## REQUIREMENTS:
Each entry below should be written out exactly as it is, with no pictures.

## EXERCISE INPUT:
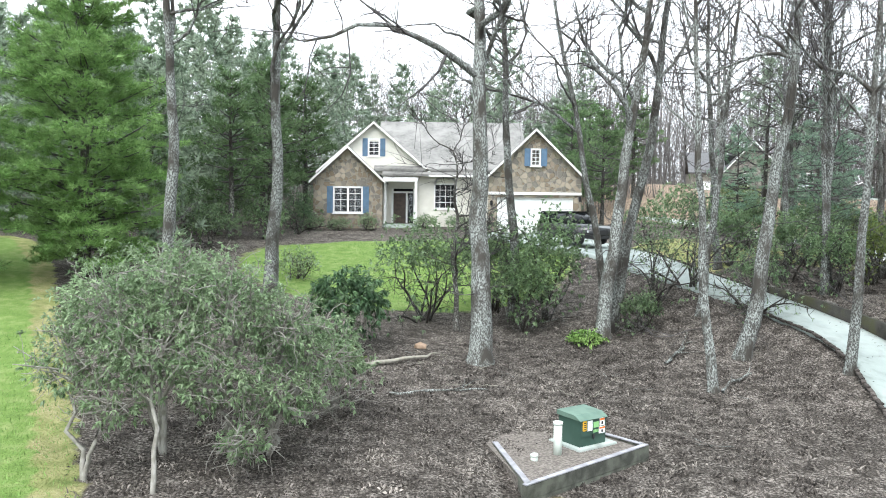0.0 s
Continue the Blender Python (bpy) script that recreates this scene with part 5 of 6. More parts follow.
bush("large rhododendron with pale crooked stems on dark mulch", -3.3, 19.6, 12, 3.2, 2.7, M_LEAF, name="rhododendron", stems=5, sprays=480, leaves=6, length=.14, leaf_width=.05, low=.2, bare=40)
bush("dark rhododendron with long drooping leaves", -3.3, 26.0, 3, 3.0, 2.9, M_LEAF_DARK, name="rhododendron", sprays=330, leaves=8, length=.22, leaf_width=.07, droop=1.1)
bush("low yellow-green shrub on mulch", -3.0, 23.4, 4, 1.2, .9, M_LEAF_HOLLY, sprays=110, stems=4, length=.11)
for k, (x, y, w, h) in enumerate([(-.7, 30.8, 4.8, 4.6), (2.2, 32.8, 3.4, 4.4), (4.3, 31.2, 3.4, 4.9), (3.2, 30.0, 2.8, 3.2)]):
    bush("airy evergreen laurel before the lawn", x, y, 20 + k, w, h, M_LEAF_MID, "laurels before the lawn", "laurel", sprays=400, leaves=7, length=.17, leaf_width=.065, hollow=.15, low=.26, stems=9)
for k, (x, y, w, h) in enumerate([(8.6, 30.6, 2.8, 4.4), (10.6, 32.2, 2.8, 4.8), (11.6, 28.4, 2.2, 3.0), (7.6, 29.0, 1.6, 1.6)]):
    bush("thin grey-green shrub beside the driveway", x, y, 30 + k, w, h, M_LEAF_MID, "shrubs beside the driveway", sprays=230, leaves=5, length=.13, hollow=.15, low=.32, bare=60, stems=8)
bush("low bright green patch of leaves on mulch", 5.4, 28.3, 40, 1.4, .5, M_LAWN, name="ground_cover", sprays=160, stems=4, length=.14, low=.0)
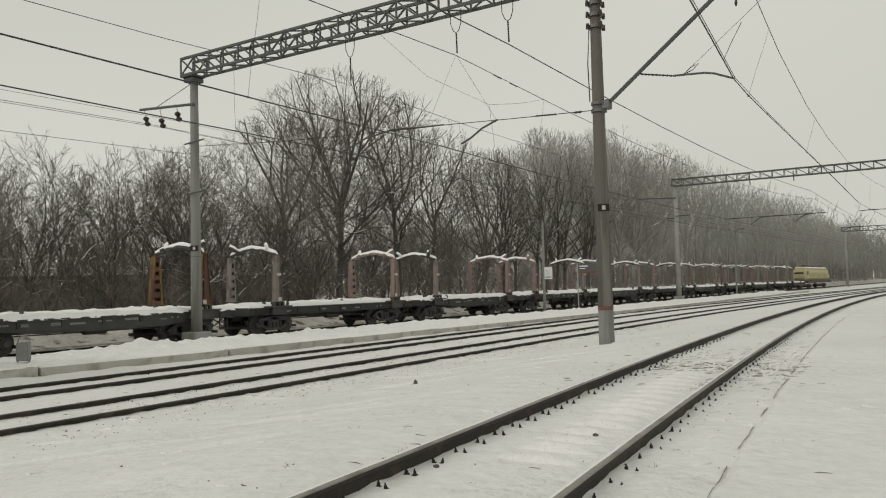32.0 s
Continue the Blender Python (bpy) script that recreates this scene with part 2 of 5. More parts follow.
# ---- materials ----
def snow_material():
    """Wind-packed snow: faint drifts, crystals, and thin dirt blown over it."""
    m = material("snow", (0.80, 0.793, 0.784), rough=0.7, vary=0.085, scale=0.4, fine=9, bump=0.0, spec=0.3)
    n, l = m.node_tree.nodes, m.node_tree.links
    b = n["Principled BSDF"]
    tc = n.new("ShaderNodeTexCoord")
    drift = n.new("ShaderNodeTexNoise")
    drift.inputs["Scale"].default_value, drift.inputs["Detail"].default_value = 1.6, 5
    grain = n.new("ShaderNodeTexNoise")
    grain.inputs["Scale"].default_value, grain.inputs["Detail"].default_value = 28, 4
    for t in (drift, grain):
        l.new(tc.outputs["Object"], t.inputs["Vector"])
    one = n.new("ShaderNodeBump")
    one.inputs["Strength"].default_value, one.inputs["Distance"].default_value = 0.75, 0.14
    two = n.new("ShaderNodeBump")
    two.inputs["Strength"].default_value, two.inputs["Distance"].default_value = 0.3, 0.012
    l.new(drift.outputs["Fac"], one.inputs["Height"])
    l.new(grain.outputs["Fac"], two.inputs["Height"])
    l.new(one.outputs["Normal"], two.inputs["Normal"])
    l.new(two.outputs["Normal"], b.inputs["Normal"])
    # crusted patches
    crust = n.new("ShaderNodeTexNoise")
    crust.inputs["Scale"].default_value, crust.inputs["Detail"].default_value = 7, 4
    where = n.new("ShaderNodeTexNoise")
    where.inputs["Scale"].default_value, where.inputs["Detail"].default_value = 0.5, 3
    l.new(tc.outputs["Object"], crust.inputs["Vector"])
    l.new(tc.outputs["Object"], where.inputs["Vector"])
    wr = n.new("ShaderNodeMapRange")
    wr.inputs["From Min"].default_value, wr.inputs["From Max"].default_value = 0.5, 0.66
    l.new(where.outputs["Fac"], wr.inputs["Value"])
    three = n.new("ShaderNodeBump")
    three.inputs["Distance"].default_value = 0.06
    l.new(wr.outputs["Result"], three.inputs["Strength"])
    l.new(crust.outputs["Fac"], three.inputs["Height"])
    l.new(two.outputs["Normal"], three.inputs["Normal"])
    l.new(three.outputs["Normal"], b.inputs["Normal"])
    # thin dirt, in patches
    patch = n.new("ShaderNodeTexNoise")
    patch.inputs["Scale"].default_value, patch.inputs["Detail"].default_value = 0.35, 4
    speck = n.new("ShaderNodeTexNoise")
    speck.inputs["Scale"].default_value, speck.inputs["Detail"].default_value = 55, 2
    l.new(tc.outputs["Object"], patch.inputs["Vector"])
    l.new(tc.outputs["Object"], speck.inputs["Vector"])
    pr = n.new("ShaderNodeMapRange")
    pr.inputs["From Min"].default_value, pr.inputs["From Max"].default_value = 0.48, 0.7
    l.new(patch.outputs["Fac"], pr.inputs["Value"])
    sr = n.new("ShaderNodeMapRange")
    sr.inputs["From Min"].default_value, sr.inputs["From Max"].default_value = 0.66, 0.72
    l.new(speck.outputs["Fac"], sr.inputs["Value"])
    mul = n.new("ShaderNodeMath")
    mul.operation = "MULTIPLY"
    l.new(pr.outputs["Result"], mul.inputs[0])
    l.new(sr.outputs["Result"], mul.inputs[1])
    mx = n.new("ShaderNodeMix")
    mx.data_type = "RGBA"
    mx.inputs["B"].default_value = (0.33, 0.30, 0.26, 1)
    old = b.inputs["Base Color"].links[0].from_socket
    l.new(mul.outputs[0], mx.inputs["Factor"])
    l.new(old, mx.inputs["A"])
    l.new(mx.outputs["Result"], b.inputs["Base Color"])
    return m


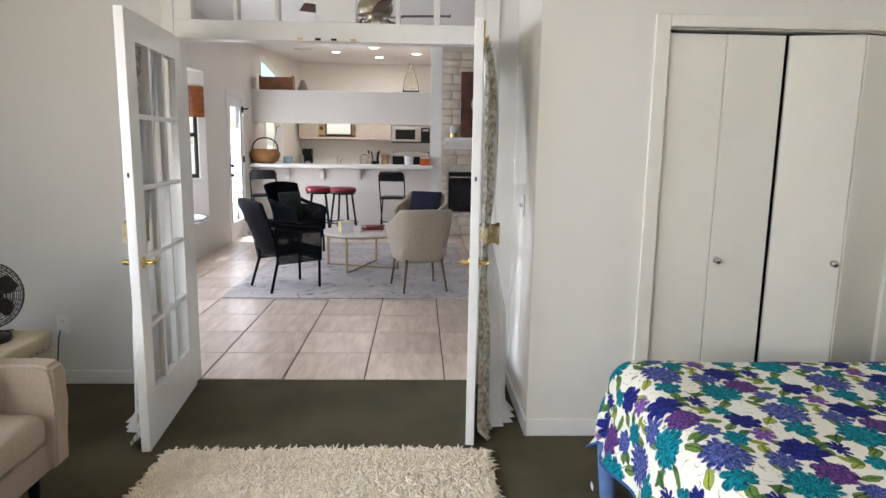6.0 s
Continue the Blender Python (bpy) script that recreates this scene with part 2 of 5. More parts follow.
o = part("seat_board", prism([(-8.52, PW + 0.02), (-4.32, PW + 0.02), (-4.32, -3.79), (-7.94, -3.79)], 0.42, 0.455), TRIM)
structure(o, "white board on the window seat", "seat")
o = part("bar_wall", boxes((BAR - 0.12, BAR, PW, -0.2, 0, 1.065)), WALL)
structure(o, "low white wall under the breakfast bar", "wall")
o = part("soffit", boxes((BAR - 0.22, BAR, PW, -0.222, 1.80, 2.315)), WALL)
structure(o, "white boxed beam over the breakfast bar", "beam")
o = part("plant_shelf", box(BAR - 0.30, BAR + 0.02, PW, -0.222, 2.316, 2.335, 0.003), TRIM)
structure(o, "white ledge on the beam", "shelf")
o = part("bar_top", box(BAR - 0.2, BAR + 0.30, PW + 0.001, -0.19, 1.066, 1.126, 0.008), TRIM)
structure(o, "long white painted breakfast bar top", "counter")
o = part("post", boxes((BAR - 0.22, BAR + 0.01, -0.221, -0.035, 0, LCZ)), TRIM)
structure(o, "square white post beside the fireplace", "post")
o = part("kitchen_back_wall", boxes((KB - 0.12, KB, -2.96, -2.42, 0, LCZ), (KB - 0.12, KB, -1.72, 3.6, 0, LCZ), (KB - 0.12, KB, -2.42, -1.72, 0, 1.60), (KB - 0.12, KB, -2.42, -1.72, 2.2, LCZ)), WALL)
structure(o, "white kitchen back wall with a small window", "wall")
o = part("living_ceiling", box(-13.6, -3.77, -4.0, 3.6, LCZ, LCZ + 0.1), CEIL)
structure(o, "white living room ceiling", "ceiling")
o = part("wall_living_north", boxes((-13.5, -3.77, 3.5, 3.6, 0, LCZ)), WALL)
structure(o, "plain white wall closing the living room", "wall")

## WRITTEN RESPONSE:
0.0 s
Continue the Blender Python (bpy) script that recreates this scene with part 5 of 6. More parts follow.
bush("large rhododendron with pale crooked stems on dark mulch", -3.3, 19.6, 12, 3.2, 2.7, M_LEAF, name="rhododendron", stems=5, sprays=480, leaves=6, length=.14, leaf_width=.05, low=.2, bare=40)
bush("dark rhododendron with long drooping leaves", -3.3, 26.0, 3, 3.0, 2.9, M_LEAF_DARK, name="rhododendron", sprays=330, leaves=8, length=.22, leaf_width=.07, droop=1.1)
bush("low yellow-green shrub on mulch", -3.0, 23.4, 4, 1.2, .9, M_LEAF_HOLLY, sprays=110, stems=4, length=.11)
for k, (x, y, w, h) in enumerate([(-.7, 30.8, 4.8, 4.6), (2.2, 32.8, 3.4, 4.4), (4.3, 31.2, 3.4, 4.9), (3.2, 30.0, 2.8, 3.2)]):
    bush("airy evergreen laurel before the lawn", x, y, 20 + k, w, h, M_LEAF_MID, "laurels before the lawn", "laurel", sprays=400, leaves=7, length=.17, leaf_width=.065, hollow=.15, low=.26, stems=9)
for k, (x, y, w, h) in enumerate([(8.6, 30.6, 2.8, 4.4), (10.6, 32.2, 2.8, 4.8), (11.6, 28.4, 2.2, 3.0), (7.6, 29.0, 1.6, 1.6)]):
    bush("thin grey-green shrub beside the driveway", x, y, 30 + k, w, h, M_LEAF_MID, "shrubs beside the driveway", sprays=230, leaves=5, length=.13, hollow=.15, low=.32, bare=60, stems=8)
bush("low bright green patch of leaves on mulch", 5.4, 28.3, 40, 1.4, .5, M_LAWN, name="ground_cover", sprays=160, stems=4, length=.14, low=.0)
32.0 s
Continue the Blender Python (bpy) script that recreates this scene with part 2 of 5. More parts follow.
# ---- materials ----
def snow_material():
    """Wind-packed snow: faint drifts, crystals, and thin dirt blown over it."""
    m = material("snow", (0.80, 0.793, 0.784), rough=0.7, vary=0.085, scale=0.4, fine=9, bump=0.0, spec=0.3)
    n, l = m.node_tree.nodes, m.node_tree.links
    b = n["Principled BSDF"]
    tc = n.new("ShaderNodeTexCoord")
    drift = n.new("ShaderNodeTexNoise")
    drift.inputs["Scale"].default_value, drift.inputs["Detail"].default_value = 1.6, 5
    grain = n.new("ShaderNodeTexNoise")
    grain.inputs["Scale"].default_value, grain.inputs["Detail"].default_value = 28, 4
    for t in (drift, grain):
        l.new(tc.outputs["Object"], t.inputs["Vector"])
    one = n.new("ShaderNodeBump")
    one.inputs["Strength"].default_value, one.inputs["Distance"].default_value = 0.75, 0.14
    two = n.new("ShaderNodeBump")
    two.inputs["Strength"].default_value, two.inputs["Distance"].default_value = 0.3, 0.012
    l.new(drift.outputs["Fac"], one.inputs["Height"])
    l.new(grain.outputs["Fac"], two.inputs["Height"])
    l.new(one.outputs["Normal"], two.inputs["Normal"])
    l.new(two.outputs["Normal"], b.inputs["Normal"])
    # crusted patches
    crust = n.new("ShaderNodeTexNoise")
    crust.inputs["Scale"].default_value, crust.inputs["Detail"].default_value = 7, 4
    where = n.new("ShaderNodeTexNoise")
    where.inputs["Scale"].default_value, where.inputs["Detail"].default_value = 0.5, 3
    l.new(tc.outputs["Object"], crust.inputs["Vector"])
    l.new(tc.outputs["Object"], where.inputs["Vector"])
    wr = n.new("ShaderNodeMapRange")
    wr.inputs["From Min"].default_value, wr.inputs["From Max"].default_value = 0.5, 0.66
    l.new(where.outputs["Fac"], wr.inputs["Value"])
    three = n.new("ShaderNodeBump")
    three.inputs["Distance"].default_value = 0.06
    l.new(wr.outputs["Result"], three.inputs["Strength"])
    l.new(crust.outputs["Fac"], three.inputs["Height"])
    l.new(two.outputs["Normal"], three.inputs["Normal"])
    l.new(three.outputs["Normal"], b.inputs["Normal"])
    # thin dirt, in patches
    patch = n.new("ShaderNodeTexNoise")
    patch.inputs["Scale"].default_value, patch.inputs["Detail"].default_value = 0.35, 4
    speck = n.new("ShaderNodeTexNoise")
    speck.inputs["Scale"].default_value, speck.inputs["Detail"].default_value = 55, 2
    l.new(tc.outputs["Object"], patch.inputs["Vector"])
    l.new(tc.outputs["Object"], speck.inputs["Vector"])
    pr = n.new("ShaderNodeMapRange")
    pr.inputs["From Min"].default_value, pr.inputs["From Max"].default_value = 0.48, 0.7
    l.new(patch.outputs["Fac"], pr.inputs["Value"])
    sr = n.new("ShaderNodeMapRange")
    sr.inputs["From Min"].default_value, sr.inputs["From Max"].default_value = 0.66, 0.72
    l.new(speck.outputs["Fac"], sr.inputs["Value"])
    mul = n.new("ShaderNodeMath")
    mul.operation = "MULTIPLY"
    l.new(pr.outputs["Result"], mul.inputs[0])
    l.new(sr.outputs["Result"], mul.inputs[1])
    mx = n.new("ShaderNodeMix")
    mx.data_type = "RGBA"
    mx.inputs["B"].default_value = (0.33, 0.30, 0.26, 1)
    old = b.inputs["Base Color"].links[0].from_socket
    l.new(mul.outputs[0], mx.inputs["Factor"])
    l.new(old, mx.inputs["A"])
    l.new(mx.outputs["Result"], b.inputs["Base Color"])
    return m


6.0 s
Continue the Blender Python (bpy) script that recreates this scene with part 2 of 5. More parts follow.
o = part("seat_board", prism([(-8.52, PW + 0.02), (-4.32, PW + 0.02), (-4.32, -3.79), (-7.94, -3.79)], 0.42, 0.455), TRIM)
structure(o, "white board on the window seat", "seat")
o = part("bar_wall", boxes((BAR - 0.12, BAR, PW, -0.2, 0, 1.065)), WALL)
structure(o, "low white wall under the breakfast bar", "wall")
o = part("soffit", boxes((BAR - 0.22, BAR, PW, -0.222, 1.80, 2.315)), WALL)
structure(o, "white boxed beam over the breakfast bar", "beam")
o = part("plant_shelf", box(BAR - 0.30, BAR + 0.02, PW, -0.222, 2.316, 2.335, 0.003), TRIM)
structure(o, "white ledge on the beam", "shelf")
o = part("bar_top", box(BAR - 0.2, BAR + 0.30, PW + 0.001, -0.19, 1.066, 1.126, 0.008), TRIM)
structure(o, "long white painted breakfast bar top", "counter")
o = part("post", boxes((BAR - 0.22, BAR + 0.01, -0.221, -0.035, 0, LCZ)), TRIM)
structure(o, "square white post beside the fireplace", "post")
o = part("kitchen_back_wall", boxes((KB - 0.12, KB, -2.96, -2.42, 0, LCZ), (KB - 0.12, KB, -1.72, 3.6, 0, LCZ), (KB - 0.12, KB, -2.42, -1.72, 0, 1.60), (KB - 0.12, KB, -2.42, -1.72, 2.2, LCZ)), WALL)
structure(o, "white kitchen back wall with a small window", "wall")
o = part("living_ceiling", box(-13.6, -3.77, -4.0, 3.6, LCZ, LCZ + 0.1), CEIL)
structure(o, "white living room ceiling", "ceiling")
o = part("wall_living_north", boxes((-13.5, -3.77, 3.5, 3.6, 0, LCZ)), WALL)
structure(o, "plain white wall closing the living room", "wall")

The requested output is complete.